- _STATED EXERCISE_
Your answer should be a single number: how many lines in the data below hold the string "this".

- _RECORDED DATA_
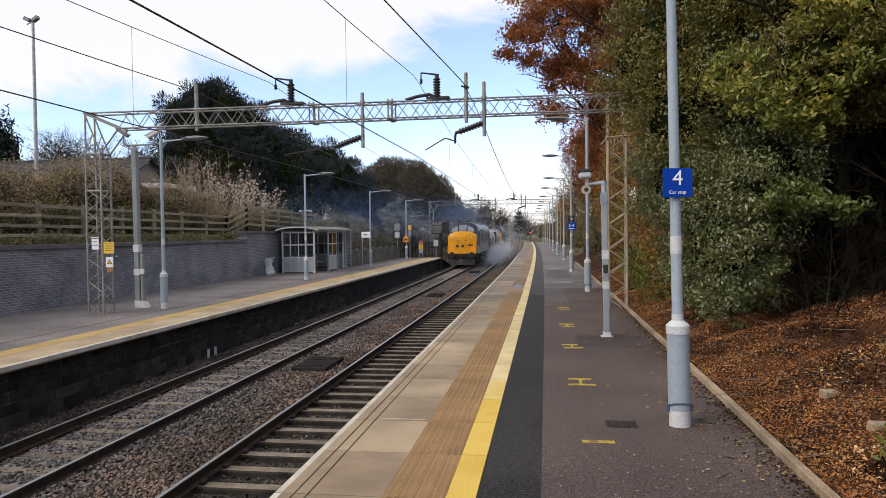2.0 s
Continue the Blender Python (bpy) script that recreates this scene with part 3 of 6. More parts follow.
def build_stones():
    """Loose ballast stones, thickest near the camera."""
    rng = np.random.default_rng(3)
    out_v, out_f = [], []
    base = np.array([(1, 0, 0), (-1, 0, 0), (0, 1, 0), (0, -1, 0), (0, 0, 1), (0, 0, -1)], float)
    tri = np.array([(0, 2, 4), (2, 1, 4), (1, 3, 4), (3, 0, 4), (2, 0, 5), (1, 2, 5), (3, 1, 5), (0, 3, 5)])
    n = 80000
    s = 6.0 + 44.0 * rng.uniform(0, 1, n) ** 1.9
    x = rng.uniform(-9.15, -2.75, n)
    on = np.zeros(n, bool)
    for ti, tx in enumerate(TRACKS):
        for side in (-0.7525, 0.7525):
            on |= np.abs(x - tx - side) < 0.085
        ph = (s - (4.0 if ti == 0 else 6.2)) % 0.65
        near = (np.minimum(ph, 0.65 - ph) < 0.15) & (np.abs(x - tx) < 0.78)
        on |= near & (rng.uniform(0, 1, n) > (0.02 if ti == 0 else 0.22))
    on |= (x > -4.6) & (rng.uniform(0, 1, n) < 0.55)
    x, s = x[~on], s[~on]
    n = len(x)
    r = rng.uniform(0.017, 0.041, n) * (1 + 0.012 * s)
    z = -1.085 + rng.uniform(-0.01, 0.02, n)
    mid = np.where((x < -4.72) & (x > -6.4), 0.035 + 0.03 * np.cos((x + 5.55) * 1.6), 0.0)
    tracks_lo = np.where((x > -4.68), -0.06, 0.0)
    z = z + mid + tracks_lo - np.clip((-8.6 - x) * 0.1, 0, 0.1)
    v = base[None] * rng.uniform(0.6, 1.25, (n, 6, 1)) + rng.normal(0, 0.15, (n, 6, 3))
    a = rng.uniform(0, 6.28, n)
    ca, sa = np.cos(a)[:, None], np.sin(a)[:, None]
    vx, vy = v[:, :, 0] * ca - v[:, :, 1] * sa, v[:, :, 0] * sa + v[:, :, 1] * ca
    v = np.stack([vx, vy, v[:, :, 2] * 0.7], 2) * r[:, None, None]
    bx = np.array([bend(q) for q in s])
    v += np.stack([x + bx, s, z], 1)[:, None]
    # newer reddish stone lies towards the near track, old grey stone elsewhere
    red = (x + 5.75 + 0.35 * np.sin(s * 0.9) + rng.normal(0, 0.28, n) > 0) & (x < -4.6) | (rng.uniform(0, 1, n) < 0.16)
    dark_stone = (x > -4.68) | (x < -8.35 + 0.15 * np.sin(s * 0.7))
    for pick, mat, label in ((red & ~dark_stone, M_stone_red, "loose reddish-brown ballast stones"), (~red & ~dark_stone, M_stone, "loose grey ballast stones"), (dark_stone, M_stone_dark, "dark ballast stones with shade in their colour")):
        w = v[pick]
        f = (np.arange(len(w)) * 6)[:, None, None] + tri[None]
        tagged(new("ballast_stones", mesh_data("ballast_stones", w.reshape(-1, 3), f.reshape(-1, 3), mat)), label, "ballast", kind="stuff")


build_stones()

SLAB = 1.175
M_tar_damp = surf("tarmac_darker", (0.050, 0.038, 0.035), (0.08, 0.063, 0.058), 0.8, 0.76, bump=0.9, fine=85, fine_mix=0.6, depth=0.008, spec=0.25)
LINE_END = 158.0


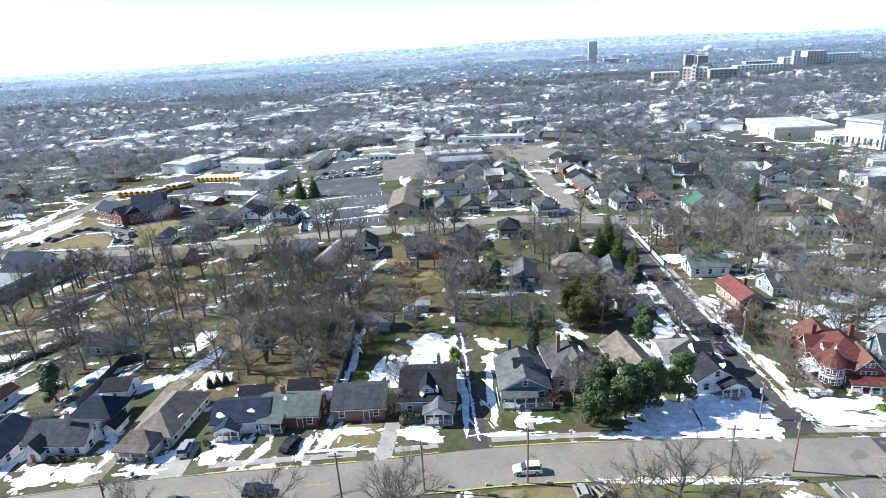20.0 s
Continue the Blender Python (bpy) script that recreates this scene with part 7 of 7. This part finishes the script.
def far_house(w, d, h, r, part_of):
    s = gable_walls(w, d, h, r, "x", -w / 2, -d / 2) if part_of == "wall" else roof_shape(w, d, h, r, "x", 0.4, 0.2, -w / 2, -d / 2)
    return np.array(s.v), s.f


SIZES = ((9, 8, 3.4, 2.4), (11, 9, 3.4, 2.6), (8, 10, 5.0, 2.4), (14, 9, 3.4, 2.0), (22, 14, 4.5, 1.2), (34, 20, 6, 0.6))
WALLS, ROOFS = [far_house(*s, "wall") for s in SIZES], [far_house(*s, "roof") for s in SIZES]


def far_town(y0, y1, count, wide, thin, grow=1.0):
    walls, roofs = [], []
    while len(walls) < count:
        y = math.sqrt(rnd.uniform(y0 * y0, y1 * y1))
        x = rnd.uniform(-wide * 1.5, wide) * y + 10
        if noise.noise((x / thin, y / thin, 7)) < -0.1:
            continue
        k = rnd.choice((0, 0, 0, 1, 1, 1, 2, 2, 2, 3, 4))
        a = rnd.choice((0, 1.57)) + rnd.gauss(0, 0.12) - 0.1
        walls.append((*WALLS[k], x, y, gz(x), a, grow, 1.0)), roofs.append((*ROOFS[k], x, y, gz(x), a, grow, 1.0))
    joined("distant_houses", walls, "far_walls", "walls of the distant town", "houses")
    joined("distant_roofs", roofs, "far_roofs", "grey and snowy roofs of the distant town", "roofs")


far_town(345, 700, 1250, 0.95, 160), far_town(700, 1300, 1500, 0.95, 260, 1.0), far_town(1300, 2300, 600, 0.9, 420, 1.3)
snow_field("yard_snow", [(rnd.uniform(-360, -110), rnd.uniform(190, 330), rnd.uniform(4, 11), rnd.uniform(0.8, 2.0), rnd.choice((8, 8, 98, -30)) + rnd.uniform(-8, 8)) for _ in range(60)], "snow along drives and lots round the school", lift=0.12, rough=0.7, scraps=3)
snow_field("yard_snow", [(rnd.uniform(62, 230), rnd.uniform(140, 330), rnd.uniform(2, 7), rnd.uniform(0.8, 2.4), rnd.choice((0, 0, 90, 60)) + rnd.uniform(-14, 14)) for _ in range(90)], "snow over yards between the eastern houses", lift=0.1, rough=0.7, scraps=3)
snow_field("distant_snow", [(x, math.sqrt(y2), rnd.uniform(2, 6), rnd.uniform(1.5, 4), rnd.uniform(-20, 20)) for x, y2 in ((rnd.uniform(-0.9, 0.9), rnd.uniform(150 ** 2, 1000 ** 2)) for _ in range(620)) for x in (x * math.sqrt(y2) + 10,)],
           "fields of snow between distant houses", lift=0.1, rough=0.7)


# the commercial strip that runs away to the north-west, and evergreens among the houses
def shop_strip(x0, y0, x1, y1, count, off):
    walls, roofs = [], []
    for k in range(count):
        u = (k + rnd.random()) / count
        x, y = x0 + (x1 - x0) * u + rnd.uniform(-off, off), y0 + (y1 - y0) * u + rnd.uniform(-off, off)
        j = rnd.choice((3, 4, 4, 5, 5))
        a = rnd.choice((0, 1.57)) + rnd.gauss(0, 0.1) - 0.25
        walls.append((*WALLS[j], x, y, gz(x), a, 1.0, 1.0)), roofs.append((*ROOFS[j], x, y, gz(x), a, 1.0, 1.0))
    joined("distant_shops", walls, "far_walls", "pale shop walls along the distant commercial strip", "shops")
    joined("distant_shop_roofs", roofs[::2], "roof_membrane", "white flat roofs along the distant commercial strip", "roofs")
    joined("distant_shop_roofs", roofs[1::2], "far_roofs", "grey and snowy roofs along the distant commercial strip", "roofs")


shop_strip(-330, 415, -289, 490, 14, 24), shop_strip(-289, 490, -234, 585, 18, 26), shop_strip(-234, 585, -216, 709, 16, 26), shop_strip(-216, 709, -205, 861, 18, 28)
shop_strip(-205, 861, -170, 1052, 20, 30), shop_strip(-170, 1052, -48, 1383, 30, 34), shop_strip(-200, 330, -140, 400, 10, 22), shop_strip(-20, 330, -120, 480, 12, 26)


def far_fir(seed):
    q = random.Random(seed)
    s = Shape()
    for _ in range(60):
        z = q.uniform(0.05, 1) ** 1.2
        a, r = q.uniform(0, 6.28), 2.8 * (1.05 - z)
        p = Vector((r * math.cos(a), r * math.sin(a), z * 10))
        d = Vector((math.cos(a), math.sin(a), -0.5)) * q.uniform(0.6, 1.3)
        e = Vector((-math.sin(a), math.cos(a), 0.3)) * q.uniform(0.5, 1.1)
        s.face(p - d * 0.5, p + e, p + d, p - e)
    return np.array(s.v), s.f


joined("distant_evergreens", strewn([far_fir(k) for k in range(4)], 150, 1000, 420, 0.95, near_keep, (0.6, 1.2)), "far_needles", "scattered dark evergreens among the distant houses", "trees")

- _ANSWER TO THE EXERCISE_
2